▶ _Prompt_
Starting at the line that contains "5. This part finishes the script.", copy every line down to the line that contains "lopped branch beside", inclusive, exactly as it stands. Omit all other lines.

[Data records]
=====
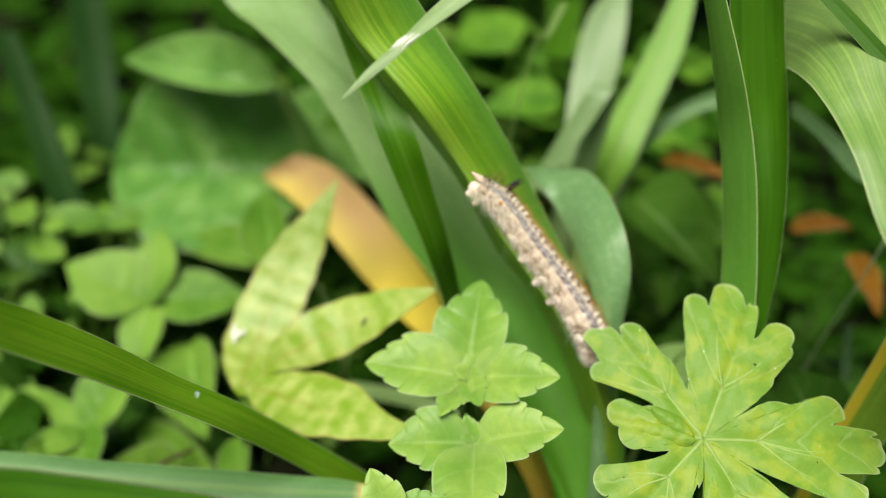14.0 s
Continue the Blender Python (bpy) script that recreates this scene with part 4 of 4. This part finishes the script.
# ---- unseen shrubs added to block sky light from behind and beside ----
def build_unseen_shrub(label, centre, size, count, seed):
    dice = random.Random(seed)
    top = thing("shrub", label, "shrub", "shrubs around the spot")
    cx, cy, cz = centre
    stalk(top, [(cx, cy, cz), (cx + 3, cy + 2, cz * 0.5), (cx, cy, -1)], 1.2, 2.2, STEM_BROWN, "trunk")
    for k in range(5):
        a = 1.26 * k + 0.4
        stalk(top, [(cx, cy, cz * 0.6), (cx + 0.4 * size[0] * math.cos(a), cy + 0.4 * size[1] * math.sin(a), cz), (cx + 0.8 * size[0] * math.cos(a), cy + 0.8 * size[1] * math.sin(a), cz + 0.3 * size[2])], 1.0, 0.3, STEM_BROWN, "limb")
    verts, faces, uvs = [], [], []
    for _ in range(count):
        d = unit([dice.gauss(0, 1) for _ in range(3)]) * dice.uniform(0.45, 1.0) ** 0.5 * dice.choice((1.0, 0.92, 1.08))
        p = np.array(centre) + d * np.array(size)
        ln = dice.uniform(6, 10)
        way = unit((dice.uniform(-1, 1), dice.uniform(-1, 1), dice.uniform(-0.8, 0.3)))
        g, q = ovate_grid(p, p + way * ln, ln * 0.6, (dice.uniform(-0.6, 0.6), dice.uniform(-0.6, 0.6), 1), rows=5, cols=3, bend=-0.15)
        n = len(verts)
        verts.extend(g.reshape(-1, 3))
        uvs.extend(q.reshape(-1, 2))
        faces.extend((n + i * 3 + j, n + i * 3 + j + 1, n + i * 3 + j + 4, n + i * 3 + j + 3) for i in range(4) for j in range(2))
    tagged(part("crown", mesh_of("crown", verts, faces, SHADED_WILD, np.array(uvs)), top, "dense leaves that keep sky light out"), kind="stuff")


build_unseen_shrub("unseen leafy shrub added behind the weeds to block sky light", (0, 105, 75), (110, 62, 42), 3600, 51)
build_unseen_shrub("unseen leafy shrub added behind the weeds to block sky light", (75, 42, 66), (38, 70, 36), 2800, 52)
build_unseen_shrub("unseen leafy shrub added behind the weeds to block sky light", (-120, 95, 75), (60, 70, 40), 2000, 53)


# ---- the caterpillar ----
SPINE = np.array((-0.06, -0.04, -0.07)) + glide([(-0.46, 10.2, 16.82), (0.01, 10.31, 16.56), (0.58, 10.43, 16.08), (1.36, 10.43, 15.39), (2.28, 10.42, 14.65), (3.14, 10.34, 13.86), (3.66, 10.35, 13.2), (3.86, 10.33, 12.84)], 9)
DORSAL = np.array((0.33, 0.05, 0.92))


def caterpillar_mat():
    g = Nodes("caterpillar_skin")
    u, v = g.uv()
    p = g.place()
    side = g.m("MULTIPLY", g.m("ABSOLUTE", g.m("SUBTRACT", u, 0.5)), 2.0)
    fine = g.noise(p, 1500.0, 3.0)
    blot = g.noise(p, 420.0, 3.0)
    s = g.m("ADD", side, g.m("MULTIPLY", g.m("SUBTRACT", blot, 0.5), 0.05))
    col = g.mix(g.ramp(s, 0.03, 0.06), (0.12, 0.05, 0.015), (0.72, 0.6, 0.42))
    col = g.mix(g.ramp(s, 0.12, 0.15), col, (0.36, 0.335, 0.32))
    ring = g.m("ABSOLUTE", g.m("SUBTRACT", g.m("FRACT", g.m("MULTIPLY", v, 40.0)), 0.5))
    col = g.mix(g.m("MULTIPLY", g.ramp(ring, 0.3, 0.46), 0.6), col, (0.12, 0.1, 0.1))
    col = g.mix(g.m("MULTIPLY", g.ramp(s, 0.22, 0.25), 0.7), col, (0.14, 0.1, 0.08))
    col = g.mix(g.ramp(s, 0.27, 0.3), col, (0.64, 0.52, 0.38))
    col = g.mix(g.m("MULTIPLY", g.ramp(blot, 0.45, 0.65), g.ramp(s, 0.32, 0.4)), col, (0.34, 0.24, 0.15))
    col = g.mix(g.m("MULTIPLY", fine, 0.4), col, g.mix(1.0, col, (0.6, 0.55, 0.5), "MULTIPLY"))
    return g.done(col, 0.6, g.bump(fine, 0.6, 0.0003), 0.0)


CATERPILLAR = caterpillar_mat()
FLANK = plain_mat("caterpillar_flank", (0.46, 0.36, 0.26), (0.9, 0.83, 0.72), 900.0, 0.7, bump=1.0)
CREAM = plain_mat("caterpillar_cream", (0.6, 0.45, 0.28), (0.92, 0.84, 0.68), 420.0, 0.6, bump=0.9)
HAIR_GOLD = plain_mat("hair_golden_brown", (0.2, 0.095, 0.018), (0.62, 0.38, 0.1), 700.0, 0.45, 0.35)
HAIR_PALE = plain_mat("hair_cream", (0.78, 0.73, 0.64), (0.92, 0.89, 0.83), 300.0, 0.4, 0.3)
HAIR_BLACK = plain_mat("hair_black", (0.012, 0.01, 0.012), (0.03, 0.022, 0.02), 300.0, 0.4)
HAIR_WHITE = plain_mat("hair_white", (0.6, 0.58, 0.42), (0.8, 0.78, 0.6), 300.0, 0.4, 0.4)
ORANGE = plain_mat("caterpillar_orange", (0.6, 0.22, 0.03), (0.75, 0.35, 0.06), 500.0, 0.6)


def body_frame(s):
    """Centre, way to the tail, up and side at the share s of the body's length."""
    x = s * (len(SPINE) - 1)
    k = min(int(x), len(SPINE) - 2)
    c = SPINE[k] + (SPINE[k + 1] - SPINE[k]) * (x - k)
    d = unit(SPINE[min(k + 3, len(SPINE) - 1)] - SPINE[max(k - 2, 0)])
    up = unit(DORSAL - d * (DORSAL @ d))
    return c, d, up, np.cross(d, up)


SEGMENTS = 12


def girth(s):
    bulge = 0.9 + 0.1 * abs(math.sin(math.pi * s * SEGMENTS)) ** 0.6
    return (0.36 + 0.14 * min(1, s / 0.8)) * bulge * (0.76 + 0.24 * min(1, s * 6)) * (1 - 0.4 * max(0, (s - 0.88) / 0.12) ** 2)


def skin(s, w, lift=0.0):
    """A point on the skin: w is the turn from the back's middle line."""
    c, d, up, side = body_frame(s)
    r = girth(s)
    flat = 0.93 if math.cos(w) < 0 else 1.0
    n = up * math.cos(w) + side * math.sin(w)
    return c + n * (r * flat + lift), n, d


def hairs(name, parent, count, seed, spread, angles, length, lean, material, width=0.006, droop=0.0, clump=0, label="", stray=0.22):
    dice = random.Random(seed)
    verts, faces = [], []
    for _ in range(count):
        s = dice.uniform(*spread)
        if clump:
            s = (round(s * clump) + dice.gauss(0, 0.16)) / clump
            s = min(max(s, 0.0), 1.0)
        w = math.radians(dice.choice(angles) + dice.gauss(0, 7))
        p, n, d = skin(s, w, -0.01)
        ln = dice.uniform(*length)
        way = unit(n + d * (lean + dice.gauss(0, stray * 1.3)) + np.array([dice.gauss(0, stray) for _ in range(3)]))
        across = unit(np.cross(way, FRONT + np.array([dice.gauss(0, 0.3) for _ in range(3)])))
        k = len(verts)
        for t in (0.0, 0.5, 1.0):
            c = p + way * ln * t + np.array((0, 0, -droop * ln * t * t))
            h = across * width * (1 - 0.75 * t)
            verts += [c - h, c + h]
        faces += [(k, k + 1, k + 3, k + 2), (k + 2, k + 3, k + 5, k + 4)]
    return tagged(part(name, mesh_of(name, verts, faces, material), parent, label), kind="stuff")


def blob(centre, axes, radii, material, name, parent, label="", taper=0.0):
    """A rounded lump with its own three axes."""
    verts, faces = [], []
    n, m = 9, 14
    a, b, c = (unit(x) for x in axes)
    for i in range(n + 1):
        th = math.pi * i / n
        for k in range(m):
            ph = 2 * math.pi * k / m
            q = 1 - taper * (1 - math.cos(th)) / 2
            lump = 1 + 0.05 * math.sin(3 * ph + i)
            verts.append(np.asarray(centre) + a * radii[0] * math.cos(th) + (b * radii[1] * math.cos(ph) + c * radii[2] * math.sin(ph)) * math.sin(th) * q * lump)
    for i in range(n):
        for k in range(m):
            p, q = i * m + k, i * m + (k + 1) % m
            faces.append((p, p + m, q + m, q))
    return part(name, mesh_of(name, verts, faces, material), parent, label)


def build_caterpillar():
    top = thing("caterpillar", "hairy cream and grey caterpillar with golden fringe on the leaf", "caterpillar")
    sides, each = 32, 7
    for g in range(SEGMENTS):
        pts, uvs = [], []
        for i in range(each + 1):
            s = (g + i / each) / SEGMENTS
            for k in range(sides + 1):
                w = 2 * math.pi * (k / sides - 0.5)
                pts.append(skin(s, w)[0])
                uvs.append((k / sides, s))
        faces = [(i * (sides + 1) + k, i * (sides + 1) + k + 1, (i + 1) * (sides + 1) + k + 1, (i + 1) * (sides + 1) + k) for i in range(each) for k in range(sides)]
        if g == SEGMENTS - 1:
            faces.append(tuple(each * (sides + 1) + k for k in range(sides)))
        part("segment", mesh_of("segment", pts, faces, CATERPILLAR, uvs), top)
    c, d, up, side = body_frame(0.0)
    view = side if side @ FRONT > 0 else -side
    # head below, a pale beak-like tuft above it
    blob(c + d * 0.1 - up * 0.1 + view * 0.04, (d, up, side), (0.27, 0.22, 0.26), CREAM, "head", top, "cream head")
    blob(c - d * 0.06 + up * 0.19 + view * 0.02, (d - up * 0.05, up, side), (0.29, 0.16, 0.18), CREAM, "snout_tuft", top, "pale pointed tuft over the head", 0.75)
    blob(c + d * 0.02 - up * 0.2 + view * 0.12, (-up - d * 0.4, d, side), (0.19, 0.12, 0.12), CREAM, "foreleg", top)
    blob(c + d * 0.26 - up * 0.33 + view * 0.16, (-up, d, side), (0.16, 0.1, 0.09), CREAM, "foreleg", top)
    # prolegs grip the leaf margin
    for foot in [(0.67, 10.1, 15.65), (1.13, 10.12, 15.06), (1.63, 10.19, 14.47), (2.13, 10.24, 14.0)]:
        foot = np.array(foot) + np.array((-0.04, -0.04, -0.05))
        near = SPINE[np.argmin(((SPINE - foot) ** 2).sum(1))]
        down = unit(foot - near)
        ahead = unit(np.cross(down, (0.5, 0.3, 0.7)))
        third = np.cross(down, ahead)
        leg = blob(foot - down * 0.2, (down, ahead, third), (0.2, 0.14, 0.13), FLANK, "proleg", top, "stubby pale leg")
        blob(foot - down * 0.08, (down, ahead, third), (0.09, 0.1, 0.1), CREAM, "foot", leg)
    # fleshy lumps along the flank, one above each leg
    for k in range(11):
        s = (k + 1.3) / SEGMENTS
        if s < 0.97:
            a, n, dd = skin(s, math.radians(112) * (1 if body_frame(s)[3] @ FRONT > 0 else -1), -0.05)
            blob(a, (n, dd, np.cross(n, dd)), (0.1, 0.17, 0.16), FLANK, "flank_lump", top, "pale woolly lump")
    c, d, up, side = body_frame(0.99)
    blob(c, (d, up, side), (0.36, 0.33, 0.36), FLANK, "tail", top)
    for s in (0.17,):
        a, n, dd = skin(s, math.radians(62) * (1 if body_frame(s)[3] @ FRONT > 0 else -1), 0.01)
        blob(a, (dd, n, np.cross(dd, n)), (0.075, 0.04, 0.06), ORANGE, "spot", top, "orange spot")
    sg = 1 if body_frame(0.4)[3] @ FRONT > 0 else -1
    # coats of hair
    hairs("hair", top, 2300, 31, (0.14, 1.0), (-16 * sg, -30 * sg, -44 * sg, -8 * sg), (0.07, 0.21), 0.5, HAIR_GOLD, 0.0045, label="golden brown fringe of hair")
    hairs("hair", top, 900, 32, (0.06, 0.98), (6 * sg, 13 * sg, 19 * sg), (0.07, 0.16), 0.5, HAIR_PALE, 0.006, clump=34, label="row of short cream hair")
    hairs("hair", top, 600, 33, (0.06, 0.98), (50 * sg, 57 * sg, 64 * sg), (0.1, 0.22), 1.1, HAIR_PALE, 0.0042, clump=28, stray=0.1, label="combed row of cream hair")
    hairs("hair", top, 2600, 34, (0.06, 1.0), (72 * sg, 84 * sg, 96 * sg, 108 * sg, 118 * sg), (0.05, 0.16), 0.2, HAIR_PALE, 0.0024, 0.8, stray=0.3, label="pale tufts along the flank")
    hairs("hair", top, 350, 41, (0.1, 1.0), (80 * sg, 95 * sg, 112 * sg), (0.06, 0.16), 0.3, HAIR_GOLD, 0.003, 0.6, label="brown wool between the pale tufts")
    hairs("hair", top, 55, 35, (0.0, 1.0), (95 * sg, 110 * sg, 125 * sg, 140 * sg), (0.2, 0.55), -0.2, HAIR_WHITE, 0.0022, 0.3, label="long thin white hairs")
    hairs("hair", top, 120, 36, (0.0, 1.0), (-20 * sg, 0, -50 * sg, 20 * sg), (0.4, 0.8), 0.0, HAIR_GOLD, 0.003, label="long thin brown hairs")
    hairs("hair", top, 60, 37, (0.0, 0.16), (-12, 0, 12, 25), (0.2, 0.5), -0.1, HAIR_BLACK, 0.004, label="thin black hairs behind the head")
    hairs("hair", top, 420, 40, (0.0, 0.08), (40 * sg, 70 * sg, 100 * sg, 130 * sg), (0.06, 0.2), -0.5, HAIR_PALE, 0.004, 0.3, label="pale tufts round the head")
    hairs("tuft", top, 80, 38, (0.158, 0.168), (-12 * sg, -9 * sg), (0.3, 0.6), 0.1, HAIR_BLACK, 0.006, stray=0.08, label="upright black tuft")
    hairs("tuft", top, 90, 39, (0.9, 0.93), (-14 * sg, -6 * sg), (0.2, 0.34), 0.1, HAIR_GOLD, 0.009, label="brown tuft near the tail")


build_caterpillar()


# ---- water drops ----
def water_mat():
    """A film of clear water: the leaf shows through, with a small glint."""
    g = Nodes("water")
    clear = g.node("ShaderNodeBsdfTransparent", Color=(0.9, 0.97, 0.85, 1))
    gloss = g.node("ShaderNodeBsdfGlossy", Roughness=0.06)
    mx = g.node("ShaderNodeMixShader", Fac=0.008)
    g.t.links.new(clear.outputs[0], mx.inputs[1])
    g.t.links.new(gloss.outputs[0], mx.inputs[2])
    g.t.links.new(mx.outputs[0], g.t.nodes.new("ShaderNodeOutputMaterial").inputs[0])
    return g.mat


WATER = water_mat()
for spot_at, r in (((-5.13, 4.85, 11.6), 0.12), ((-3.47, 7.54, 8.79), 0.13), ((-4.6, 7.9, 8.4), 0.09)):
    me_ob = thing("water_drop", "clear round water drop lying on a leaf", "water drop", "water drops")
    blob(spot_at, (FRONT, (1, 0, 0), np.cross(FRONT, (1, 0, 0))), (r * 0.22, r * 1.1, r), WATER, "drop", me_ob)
=====
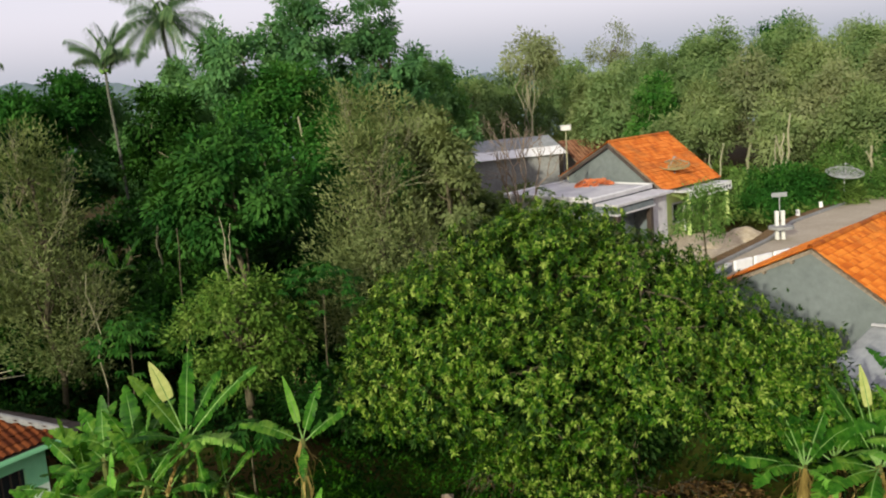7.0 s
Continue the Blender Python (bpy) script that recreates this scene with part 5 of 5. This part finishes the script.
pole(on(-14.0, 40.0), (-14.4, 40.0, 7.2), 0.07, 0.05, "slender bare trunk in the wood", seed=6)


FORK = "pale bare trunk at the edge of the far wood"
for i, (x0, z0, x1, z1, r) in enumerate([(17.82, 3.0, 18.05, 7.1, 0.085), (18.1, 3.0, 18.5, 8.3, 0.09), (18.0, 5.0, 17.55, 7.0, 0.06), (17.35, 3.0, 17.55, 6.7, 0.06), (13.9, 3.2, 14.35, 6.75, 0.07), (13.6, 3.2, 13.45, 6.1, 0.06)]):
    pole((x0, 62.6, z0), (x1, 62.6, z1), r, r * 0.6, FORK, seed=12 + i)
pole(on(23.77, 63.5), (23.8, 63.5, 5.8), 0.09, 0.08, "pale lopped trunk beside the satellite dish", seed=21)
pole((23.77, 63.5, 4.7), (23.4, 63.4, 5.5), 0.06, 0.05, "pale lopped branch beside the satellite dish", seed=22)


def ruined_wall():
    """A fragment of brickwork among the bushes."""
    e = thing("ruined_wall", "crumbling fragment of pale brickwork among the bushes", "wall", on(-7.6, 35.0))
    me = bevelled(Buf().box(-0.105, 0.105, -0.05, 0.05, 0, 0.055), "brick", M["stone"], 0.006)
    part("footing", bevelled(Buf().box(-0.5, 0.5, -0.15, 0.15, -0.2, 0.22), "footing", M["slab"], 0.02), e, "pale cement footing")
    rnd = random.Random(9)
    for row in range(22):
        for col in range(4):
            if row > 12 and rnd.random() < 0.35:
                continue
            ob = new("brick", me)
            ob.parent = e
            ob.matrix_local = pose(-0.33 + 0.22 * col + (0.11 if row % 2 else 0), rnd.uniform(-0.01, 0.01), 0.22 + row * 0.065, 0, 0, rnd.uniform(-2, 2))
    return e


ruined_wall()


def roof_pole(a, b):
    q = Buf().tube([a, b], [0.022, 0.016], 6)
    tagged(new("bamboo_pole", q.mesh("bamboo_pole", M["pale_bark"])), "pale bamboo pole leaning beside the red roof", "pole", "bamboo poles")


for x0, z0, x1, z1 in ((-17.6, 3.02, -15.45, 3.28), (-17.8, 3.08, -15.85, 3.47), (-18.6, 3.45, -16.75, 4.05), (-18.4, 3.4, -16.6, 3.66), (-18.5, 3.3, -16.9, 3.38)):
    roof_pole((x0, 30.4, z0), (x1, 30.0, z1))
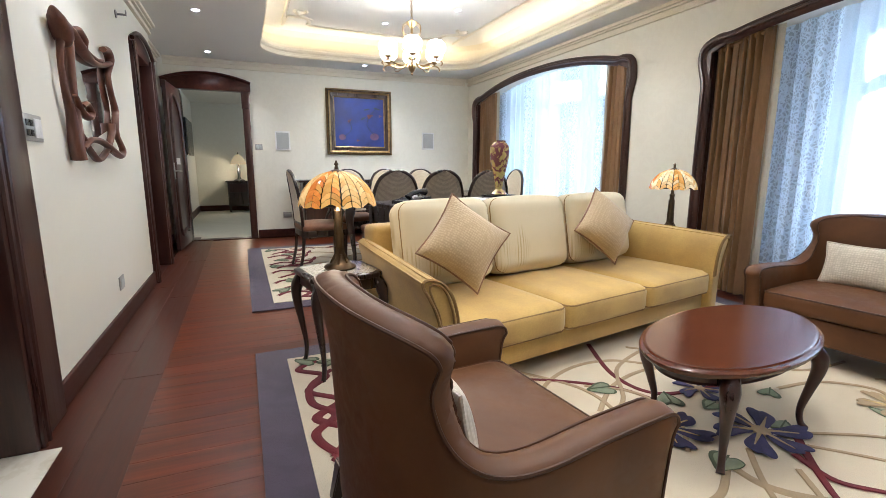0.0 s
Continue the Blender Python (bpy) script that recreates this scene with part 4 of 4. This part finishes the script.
=====
▶ _Problem solution_
Continue the Blender Python (bpy) script that recreates this scene with part 5 of 5. This part finishes the script.
pole(on(-14.0, 40.0), (-14.4, 40.0, 7.2), 0.07, 0.05, "slender bare trunk in the wood", seed=6)


FORK = "pale bare trunk at the edge of the far wood"
for i, (x0, z0, x1, z1, r) in enumerate([(17.82, 3.0, 18.05, 7.1, 0.085), (18.1, 3.0, 18.5, 8.3, 0.09), (18.0, 5.0, 17.55, 7.0, 0.06), (17.35, 3.0, 17.55, 6.7, 0.06), (13.9, 3.2, 14.35, 6.75, 0.07), (13.6, 3.2, 13.45, 6.1, 0.06)]):
    pole((x0, 62.6, z0), (x1, 62.6, z1), r, r * 0.6, FORK, seed=12 + i)
pole(on(23.77, 63.5), (23.8, 63.5, 5.8), 0.09, 0.08, "pale lopped trunk beside the satellite dish", seed=21)
pole((23.77, 63.5, 4.7), (23.4, 63.4, 5.5), 0.06, 0.05, "pale lopped branch beside the satellite dish", seed=22)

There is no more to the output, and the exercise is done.